Die Mafia entstand in der Zeit der Feudalherrschaft in Sizilien und hatte die Aufgabe, den Besitz der nicht ortsansässigen Grundbesitzer zu schützen. Im 19. Jahrhundert war die Mafia ein Netz verbrecherischer Banden geworden, die in Sizilien das Land beherrschten. Quelle: Microsoft Encarta Enzyklopädie 2000

Also quasi eine Art Security- bzw Wach- und Schliessgesellschaft, die den Besitz und die Reichtümer der Oberschicht schützt, und im Laufe der Zeit immer krimineller wird. Wenn man dieses Prinzip in die Gegenwart verlängert, also sich überlegt, welche heutigen Berufsgruppen daran mitwirken könnten, die Reichtümer und den Besitz heutiger Plutokraten zu schützen und zu mehren, dann schliesst das modernerweise die Polizei, die Geheimdienste, die Justiz, die Politik, die Medien, und sogar die Medizin mit ein. Alle diese Berufsgruppen können daran mitwirken, Unterschichtler unten zu halten, sozialistische oder auch nur soziale Anwandlungen im Keim zu ersticken, Aufrührer und Aufwiegler kalt zu stellen, und Oberschichtler zu hätscheln, zu päppeln und sie und ihren Besitz zu schützen und zu vermehren.

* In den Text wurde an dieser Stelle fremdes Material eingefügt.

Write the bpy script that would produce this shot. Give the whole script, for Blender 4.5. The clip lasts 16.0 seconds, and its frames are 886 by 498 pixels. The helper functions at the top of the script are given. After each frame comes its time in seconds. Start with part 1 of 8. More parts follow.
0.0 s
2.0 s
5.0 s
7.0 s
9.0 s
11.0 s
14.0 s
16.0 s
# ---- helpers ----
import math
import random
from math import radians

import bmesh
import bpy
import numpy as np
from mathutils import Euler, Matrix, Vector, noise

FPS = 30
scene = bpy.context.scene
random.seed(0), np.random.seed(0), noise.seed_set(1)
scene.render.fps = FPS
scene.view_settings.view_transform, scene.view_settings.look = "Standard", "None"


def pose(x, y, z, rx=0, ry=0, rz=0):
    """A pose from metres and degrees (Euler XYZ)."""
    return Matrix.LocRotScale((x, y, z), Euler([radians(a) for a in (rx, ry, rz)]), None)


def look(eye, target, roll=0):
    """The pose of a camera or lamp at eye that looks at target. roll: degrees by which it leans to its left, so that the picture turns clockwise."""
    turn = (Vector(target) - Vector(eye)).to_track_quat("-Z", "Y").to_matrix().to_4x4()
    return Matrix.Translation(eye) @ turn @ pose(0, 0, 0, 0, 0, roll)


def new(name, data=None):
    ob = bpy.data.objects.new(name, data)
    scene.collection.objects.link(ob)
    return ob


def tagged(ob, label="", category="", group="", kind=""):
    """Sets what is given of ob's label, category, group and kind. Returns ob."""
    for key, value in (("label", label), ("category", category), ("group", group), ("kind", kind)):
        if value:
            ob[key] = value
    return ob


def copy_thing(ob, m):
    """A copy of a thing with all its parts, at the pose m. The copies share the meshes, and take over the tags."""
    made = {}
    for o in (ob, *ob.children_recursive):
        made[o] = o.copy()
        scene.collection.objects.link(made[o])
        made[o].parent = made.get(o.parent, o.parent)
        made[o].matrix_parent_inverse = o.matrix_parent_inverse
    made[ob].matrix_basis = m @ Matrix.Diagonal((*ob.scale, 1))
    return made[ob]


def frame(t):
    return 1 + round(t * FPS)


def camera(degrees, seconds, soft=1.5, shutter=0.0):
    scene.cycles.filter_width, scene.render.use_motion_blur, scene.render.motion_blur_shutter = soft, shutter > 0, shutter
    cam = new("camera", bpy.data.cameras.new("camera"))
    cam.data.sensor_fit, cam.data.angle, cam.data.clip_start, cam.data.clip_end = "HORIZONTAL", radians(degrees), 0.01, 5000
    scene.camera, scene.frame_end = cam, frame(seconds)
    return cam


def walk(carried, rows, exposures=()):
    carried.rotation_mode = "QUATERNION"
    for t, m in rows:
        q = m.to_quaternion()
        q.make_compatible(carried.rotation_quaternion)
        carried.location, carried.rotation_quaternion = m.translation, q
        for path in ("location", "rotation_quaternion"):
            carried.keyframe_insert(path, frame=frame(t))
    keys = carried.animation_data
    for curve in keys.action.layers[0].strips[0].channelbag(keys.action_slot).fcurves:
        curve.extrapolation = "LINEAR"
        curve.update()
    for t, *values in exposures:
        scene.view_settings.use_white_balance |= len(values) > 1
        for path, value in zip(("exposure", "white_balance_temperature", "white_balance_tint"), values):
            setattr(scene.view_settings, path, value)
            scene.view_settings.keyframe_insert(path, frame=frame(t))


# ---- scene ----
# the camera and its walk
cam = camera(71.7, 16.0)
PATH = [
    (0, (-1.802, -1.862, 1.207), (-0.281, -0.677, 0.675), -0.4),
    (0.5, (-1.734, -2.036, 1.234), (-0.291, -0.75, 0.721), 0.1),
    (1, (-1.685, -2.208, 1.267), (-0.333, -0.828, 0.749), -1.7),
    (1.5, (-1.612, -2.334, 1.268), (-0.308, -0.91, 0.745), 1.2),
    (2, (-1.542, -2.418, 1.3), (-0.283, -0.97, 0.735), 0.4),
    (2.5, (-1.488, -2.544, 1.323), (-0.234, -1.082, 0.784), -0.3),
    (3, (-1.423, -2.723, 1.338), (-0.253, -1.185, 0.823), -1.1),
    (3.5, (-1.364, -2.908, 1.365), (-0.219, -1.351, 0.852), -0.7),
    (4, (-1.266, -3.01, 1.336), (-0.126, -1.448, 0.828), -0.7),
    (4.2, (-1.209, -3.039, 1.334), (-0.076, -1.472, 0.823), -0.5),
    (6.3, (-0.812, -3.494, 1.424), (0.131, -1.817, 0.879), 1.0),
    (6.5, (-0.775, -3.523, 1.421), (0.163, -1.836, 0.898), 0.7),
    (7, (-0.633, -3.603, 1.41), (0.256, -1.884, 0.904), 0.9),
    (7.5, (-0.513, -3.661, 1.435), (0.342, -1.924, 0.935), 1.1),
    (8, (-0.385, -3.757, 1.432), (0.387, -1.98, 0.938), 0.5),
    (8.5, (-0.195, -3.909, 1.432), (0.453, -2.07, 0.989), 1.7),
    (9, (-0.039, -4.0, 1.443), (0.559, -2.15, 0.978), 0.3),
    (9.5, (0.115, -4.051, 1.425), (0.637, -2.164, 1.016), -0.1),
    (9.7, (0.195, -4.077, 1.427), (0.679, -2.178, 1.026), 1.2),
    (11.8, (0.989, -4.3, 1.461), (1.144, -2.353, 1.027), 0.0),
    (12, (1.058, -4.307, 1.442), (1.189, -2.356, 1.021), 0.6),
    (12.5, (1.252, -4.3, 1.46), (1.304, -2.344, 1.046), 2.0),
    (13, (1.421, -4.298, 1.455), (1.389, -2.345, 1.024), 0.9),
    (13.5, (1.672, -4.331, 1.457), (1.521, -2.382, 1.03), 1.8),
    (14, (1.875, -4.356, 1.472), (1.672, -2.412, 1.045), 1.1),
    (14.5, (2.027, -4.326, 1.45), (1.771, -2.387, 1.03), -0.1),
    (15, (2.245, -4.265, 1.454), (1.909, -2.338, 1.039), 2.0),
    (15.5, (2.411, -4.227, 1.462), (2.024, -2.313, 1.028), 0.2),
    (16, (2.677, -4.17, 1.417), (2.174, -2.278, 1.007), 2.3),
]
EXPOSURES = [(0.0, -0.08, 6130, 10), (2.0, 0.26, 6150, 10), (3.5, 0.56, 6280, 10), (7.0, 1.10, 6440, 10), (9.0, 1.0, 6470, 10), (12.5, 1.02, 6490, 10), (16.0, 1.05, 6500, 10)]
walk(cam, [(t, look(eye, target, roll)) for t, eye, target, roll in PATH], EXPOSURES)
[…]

Eine solche moderne Mafia hat natürlich ein Interesse daran, dass die Bevölkerung bei Mafia nur an Italien und Italiener denkt, und sie möchte sicher auch die eigenen Machtmöglichkeiten erweitern und legalisieren, wie beispielsweise die Überwachungsmöglichkeiten und Einziehung von Privat-Vermögen nur bei Verdacht. Wie praktisch: Die Mafia in den Behörden bedient sich der Gesetze, um unter den Augen der Öffentlichkeit die Vermögen anderer sich selbst einzuverleiben: Der grosse Wolf beisst den kleinen Wolf (damit der sich unterordnet und gemeinsame Sache macht) - und die Schafe blöken Beifall.